Project Life Cycle Flashcards
CRISP-DM methodology (general)
- Business Understanding
- Data Understanding
- Data preparation
- Modelling
- Evaluation
- Deployment
What is Business Understanding?
a. Determine business objectives:
Investigate the background of the business objectives
Formulate business success criteria
b. Assess situation
Inventory of resources, requirements, assumptions and constraints
Risks and contingencies
Terminology (domain knowledge)
Costs and benefits
c. Determine Data Science goals
Data science project goals/hypotheses
Data science success criteria (when is a project done?)
d. Produce a project plan
Write a project plan
Make an initial assessment of tools, techniques and resources
What is data understanding?
- Collect initial data
- Get familiar with data landscape; what data sources and files can you get access to or do you need?
- Identify problems/challenges
- Make and communicate initial data collection report
- Describe data
- Write a data description report: including format, quantity, identities of the fields and other surface features
- Explore data
- Address Data Mining questions using querying, data visualisation and reporting technique
- Do simple statistical analyses as distribution, simple aggregation, relations sub-populations
- Write a data exploration report; first findings on hypothesis/hypotheses?
- Verify data quality
- Examine the quality of the data (ex. Missing values, outliers, errors, incorrect data (formats)
- Communicate data quality report and impact
What is Data Preparation?
Select data
Describe data set
Logic for inclusion/exclusion
Clean data
- Raise the data quality (ex. Estimation of missing values and removing outliers)
- Write down the decisions and assumptions you made in a data cleaning report
Construct (new) required data
- ex. Derived attributes, generated records
Integrate and format data
- Merge data
- Aggregate data
- Feature engineering
What is Modelling?
Which methods/tools must I use to get my results?

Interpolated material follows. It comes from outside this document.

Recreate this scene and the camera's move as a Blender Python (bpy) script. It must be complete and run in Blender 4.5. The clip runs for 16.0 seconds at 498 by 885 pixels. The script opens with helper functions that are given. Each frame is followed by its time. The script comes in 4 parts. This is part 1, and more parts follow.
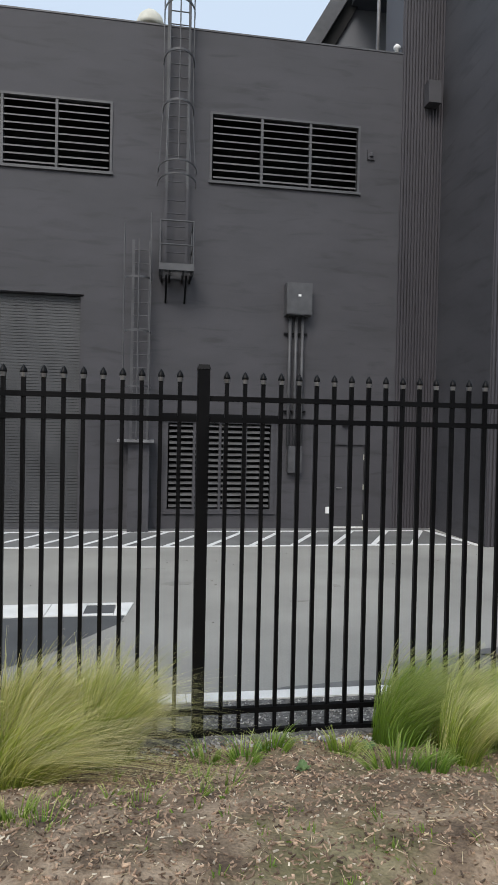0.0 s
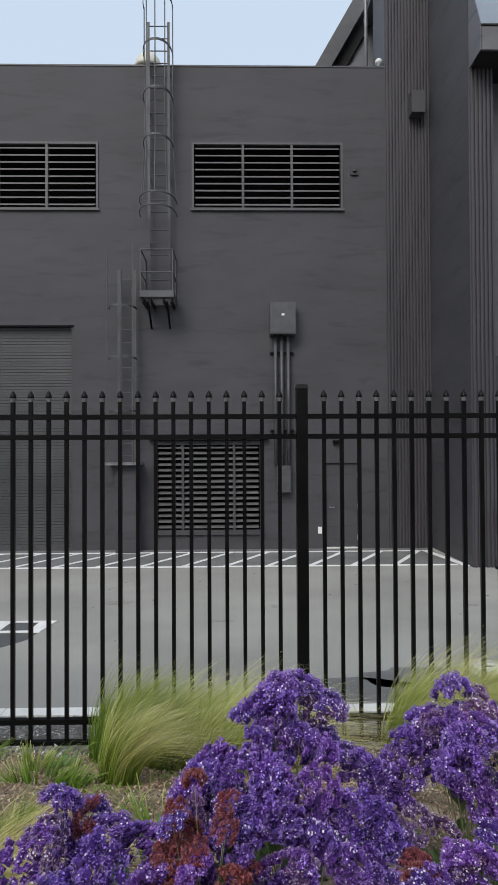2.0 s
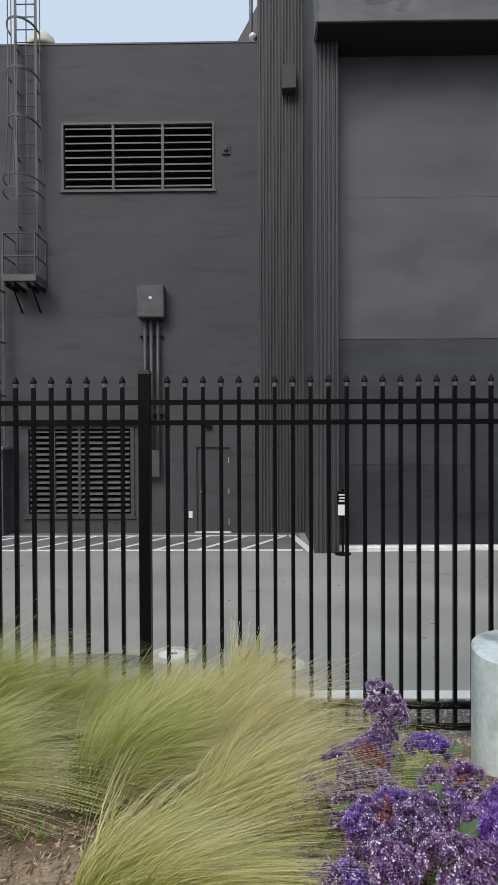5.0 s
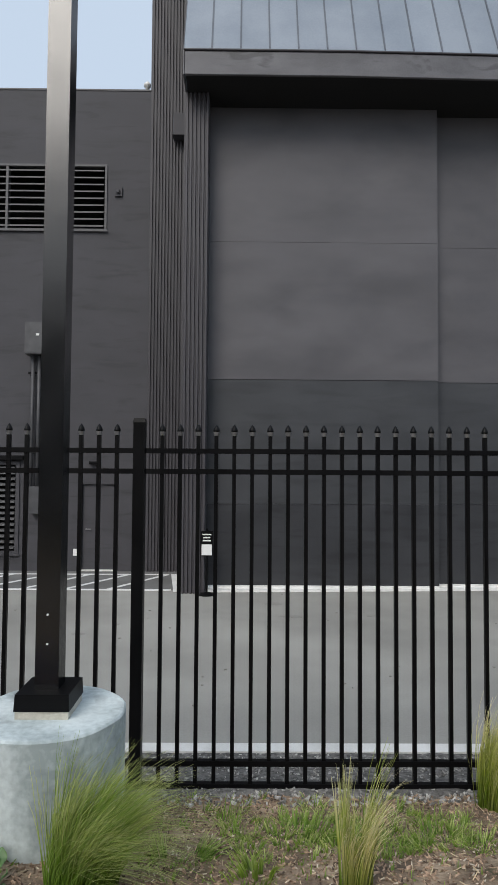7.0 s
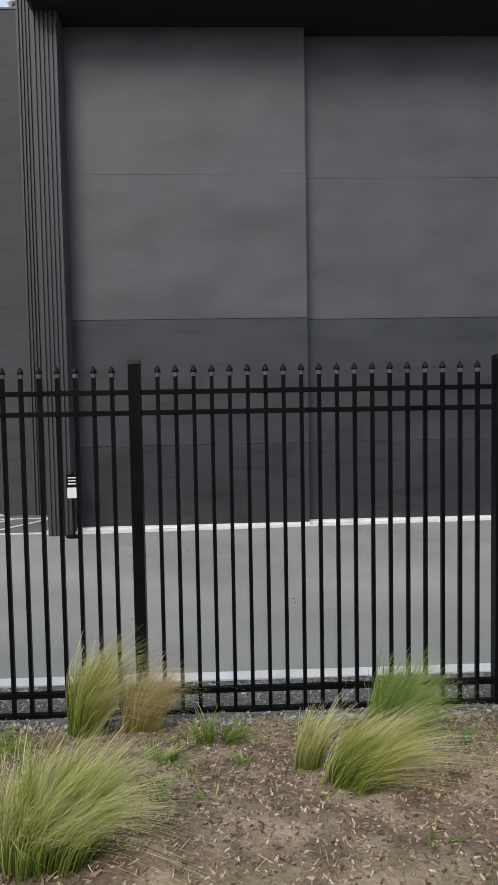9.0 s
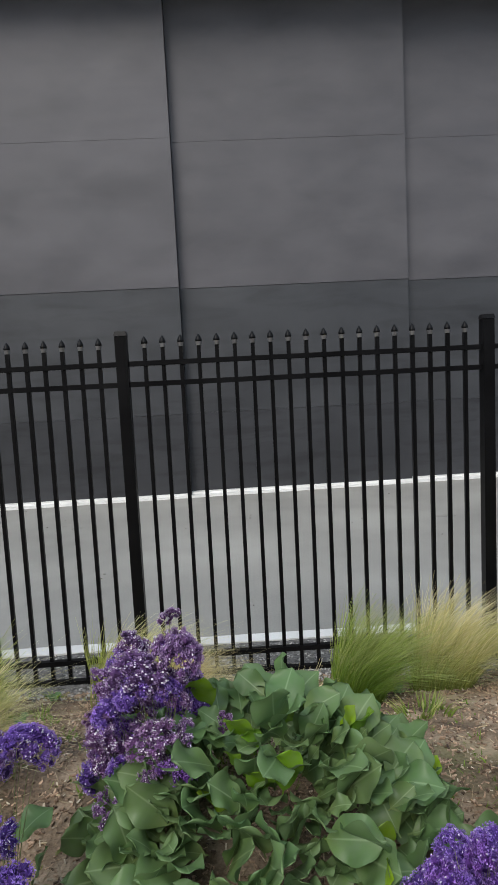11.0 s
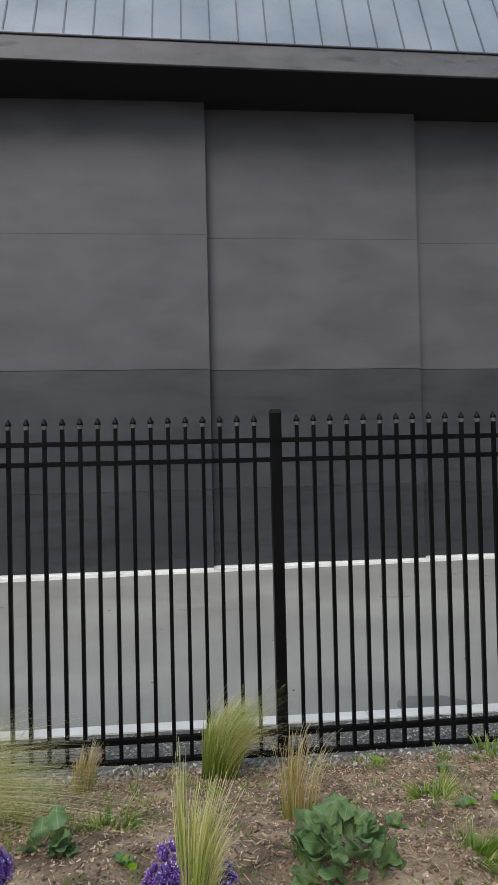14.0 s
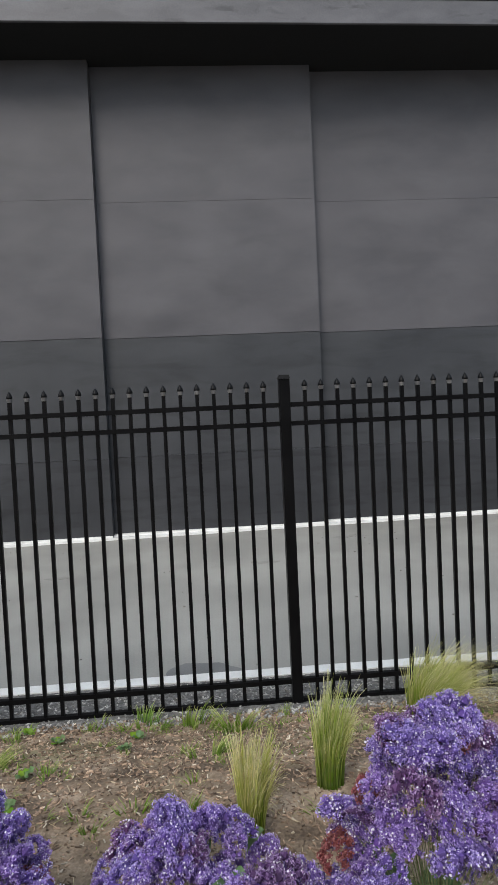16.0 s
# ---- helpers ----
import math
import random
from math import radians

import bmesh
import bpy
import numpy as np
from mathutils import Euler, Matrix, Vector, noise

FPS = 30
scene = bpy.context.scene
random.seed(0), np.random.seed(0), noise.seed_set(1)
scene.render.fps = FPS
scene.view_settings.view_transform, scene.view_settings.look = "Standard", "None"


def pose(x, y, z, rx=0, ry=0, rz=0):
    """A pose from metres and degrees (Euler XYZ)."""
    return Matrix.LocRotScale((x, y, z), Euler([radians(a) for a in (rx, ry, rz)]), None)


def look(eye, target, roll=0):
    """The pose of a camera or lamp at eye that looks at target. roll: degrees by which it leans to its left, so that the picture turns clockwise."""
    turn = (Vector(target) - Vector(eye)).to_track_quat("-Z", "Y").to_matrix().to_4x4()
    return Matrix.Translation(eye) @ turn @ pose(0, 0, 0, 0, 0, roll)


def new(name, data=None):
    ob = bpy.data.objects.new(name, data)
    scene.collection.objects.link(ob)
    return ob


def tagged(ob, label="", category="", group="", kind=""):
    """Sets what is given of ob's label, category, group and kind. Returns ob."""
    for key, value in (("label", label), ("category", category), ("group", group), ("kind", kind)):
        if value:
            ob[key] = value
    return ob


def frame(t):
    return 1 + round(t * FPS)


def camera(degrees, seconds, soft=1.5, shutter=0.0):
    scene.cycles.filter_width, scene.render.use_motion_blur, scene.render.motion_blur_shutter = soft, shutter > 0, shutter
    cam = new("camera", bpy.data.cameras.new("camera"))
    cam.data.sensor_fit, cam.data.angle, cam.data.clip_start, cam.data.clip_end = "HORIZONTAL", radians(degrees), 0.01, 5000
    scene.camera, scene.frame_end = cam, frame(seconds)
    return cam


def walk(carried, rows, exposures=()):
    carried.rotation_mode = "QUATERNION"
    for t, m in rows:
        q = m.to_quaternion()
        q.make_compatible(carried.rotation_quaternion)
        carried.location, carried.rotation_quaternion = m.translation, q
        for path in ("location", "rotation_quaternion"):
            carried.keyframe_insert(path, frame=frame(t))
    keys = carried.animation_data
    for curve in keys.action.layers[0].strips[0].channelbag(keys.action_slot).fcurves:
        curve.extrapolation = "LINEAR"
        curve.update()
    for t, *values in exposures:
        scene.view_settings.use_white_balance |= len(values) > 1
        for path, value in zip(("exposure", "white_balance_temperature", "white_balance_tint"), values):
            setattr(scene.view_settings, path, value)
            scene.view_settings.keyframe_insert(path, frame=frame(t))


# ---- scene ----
cam = camera(43.4, 16.0)

PATH = [
    (0, (-0.324, -3.999, 1.997), (-0.015, -2.023, 1.956), 1.2),
    (0.5, (0.237, -4.272, 1.978), (0.441, -2.283, 2.01), 1.1),
    (1, (0.78, -4.19, 1.982), (0.851, -2.192, 2.059), 0.4),
    (1.5, (1.424, -4.196, 1.968), (1.458, -2.197, 2.02), -0.6),
    (2, (2.004, -4.21, 1.953), (2.042, -2.211, 1.983), -0.3),
    (2.5, (2.632, -4.167, 1.97), (2.677, -2.167, 1.973), -0.2),
    (3, (3.239, -4.14, 1.976), (3.278, -2.141, 1.952), 0.0),
    (5.5, (6.195, -4.168, 1.974), (6.149, -2.169, 1.949), 0.0),
    (6, (6.754, -4.186, 2.04), (6.704, -2.187, 2.071), 0.6),
    (6.5, (7.373, -4.171, 2.068), (7.333, -2.173, 2.163), 0.7),
    (7, (8.007, -4.144, 2.078), (8.024, -2.146, 2.161), 0.4),
    (7.5, (8.627, -4.205, 2.059), (8.675, -2.206, 2.118), 0.2),
    (8, (9.214, -4.201, 2.055), (9.269, -2.202, 2.085), 0.5),
    (10.5, (12.208, -4.115, 2.095), (12.293, -2.136, 1.820), -3.8),
    (11, (12.857, -4.189, 2.075), (12.928, -2.201, 1.863), -2.9),
    (11.5, (13.42, -4.229, 2.053), (13.476, -2.24, 1.849), -2.7),
    (12, (14.029, -4.228, 2.094), (14.126, -2.233, 1.988), -3.0),
    (12.5, (14.634, -4.278, 2.101), (14.758, -2.283, 2.049), -3.2),
    (13, (15.272, -4.264, 2.137), (15.409, -2.269, 2.115), -3.2),
    (13.5, (15.938, -4.31, 2.131), (16.102, -2.317, 2.153), -2.8),
    (14, (16.534, -4.335, 2.101), (16.699, -2.343, 2.136), -1.3),
    (14.5, (17.129, -4.373, 2.104), (17.219, -2.375, 2.09), -1.4),
    (15, (17.722, -4.489, 2.086), (17.735, -2.493, 1.974), -1.7),
    (15.5, (18.338, -4.456, 2.112), (18.395, -2.46, 2.005), -2.5),
    (16, (18.949, -4.487, 2.121), (19.083, -2.493, 2.037), -2.7),
]
walk(cam, [(t, look(eye, target, roll)) for t, eye, target, roll in PATH], [(0, 0.34), (1, 0.13), (2, 0.25), (3, 0.30), (5.5, 0.21), (8, 0.17), (10.5, 0.38), (12.5, 0.39), (14, 0.22), (15, 0.35), (16, 0.36)])

# ---- world and light ----
SUN_EL, SUN_AZ = 42, 205          # degrees; azimuth clockwise from +y
world = bpy.data.worlds.new("overcast")
scene.world = world
world.use_nodes = True
wn, wl = world.node_tree.nodes, world.node_tree.links
sky = wn.new("ShaderNodeTexSky")
sky.sky_type, sky.sun_disc = "NISHITA", False
sky.sun_elevation, sky.sun_rotation = radians(SUN_EL), radians(SUN_AZ)
sky.dust_density, sky.air_density, sky.ozone_density = 4.0, 1.0, 1.0
cloud = wn.new("ShaderNodeMix")
cloud.data_type = "RGBA"
cloud.inputs[0].default_value = 0.72
cloud.inputs[7].default_value = (5.7, 6.7, 7.9, 1)
wl.new(sky.outputs[0], cloud.inputs[6])
wl.new(cloud.outputs[2], wn["Background"].inputs[0])
wn["Background"].inputs[1].default_value = 0.115
sun_data = bpy.data.lights.new("sun", "SUN")
sun_data.energy, sun_data.angle, sun_data.color = 1.5, radians(30), (1.0, 0.96, 0.9)
sun = new("sun", sun_data)
saz, sel = radians(SUN_AZ), radians(SUN_EL)
sun.matrix_world = look((30 * math.sin(saz) * math.cos(sel), 30 * math.cos(saz) * math.cos(sel), 30 * math.sin(sel)), (0, 0, 0))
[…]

Select Modelling technique
- Make and document choices for modelling techniques and assumptions
Three types of modelling techniques:
- Regression: given an input, predict a numeric value (Supervised learning)
- Linear Regression
- Classification: given an input, assign a class (Supervised learning)
- Linear Classifiers (logistic regression and Support Vector Machine — SVM)
- Decision trees
- Random forest
- Nearest Neighbour
- K-Nearest Neighbour
- Clustering: given data, organise groups (Unsupervised learning)
- Neural Networks
b. Generate test design
- Describe the intended plan for training, testing and evaluating models
- Use of Cross-validation
c. Build model
- List parameter setting along with a logic
- Program/build the model and document results and difficulties encountered
d. Asses Model
- Summarise model results according to the evaluation plan (eg accuracy and precision)
- Revise parameter settings (and document)
What is Evaluation?
What insight can I extract from my results?
Accuracy (TP+TN)/(TP+TN+FP+FN)
Precision (TP)/(TP+FP)
- Evaluate results
- Approve Models
- Get the approval of the modelling results (come back to project definition of done)
- Review of the process
- Did we correctly build the model?
- - Did we have access to all the necessary data?
- Highlight activities that have been missed
- Determine next steps
- List of possible actions with pros and cons
- Write and communicate an action plan
What is Deployment?
Plan deployment - Summarise deployment strategy Initiate monitoring and maintenance - How can we assure the data science result will be used in day to day business and its environment? Produce final report - Produce final report - Plan presentation? Review project - Document experience - Opportunities new?follow-up projects?